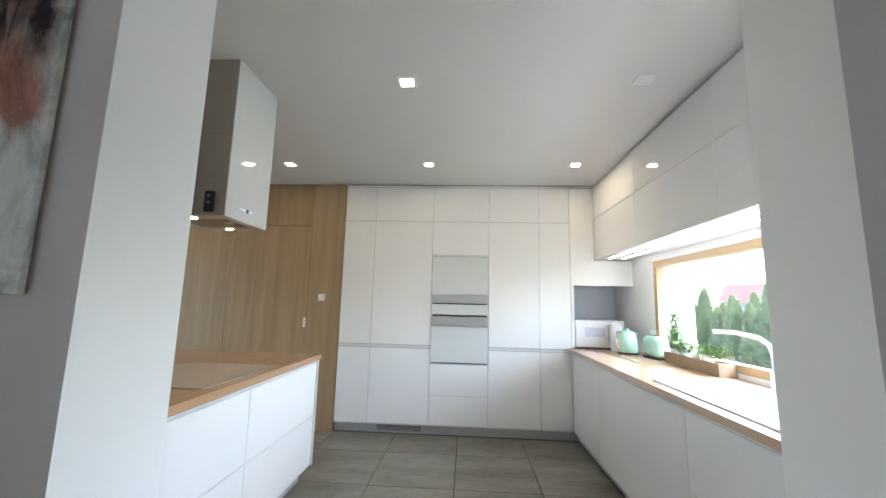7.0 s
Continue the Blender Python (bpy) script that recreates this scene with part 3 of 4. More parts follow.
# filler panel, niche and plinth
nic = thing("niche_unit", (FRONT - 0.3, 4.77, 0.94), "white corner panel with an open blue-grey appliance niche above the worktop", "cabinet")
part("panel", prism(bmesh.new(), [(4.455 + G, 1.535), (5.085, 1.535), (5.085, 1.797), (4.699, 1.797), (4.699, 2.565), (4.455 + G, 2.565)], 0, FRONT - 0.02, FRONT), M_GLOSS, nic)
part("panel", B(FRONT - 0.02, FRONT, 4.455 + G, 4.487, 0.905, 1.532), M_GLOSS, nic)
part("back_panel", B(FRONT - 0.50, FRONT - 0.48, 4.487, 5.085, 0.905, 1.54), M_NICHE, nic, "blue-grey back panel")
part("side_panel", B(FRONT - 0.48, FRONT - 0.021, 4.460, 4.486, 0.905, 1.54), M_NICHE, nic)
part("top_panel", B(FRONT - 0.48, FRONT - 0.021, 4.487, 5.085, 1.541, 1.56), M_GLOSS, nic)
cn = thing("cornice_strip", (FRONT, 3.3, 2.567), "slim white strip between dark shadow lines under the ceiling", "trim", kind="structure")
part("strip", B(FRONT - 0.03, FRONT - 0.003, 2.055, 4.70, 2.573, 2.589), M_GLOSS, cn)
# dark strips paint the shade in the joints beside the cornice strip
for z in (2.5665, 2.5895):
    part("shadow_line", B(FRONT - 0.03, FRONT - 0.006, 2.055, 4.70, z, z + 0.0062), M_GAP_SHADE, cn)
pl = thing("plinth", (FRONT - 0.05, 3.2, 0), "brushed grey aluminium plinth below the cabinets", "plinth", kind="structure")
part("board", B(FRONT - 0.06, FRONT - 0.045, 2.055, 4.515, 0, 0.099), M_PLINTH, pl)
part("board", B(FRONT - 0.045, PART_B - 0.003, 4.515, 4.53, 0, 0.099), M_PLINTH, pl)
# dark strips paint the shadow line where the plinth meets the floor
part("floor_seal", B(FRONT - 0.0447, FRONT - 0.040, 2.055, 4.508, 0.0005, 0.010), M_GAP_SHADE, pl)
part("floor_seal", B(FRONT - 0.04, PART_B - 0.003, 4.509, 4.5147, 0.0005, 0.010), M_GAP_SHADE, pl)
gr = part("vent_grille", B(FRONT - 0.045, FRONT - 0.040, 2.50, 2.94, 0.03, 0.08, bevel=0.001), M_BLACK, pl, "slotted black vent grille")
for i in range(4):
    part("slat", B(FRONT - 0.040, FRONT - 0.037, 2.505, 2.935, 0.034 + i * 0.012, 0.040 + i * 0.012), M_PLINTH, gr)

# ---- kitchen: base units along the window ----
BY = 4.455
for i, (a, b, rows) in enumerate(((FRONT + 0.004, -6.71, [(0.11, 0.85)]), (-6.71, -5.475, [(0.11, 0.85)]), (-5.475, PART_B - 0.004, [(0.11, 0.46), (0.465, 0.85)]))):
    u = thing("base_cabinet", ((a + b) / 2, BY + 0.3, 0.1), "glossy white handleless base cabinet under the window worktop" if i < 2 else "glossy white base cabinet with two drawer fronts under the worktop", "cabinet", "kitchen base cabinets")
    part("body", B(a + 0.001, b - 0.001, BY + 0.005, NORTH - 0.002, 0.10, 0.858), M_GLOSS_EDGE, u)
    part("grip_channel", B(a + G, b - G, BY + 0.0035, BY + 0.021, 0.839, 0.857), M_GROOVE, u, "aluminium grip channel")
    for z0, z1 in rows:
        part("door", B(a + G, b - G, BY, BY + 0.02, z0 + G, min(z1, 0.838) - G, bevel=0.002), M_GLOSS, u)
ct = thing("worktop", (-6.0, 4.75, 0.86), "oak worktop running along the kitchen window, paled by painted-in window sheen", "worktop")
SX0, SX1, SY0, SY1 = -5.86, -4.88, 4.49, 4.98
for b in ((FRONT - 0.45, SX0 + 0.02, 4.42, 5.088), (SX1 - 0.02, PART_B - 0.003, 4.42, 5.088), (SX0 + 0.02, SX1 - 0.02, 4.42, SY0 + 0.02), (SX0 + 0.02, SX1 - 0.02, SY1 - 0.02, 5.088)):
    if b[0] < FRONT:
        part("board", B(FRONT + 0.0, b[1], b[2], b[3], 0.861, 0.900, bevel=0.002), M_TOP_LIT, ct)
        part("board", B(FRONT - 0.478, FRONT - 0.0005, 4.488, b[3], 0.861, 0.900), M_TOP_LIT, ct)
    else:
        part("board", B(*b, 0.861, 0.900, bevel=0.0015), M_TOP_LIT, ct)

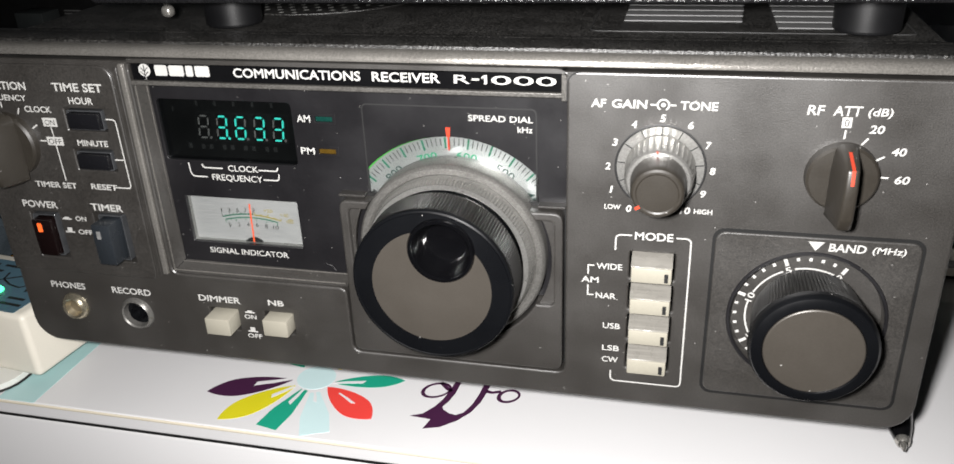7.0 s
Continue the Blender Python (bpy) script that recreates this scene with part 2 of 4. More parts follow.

____________________

From the data, collect all lines where the string "parts" appears.

Continue the Blender Python (bpy) script that recreates this scene with part 3 of 4. More parts follow.
Continue the Blender Python (bpy) script that recreates this scene with part 2 of 4. More parts follow.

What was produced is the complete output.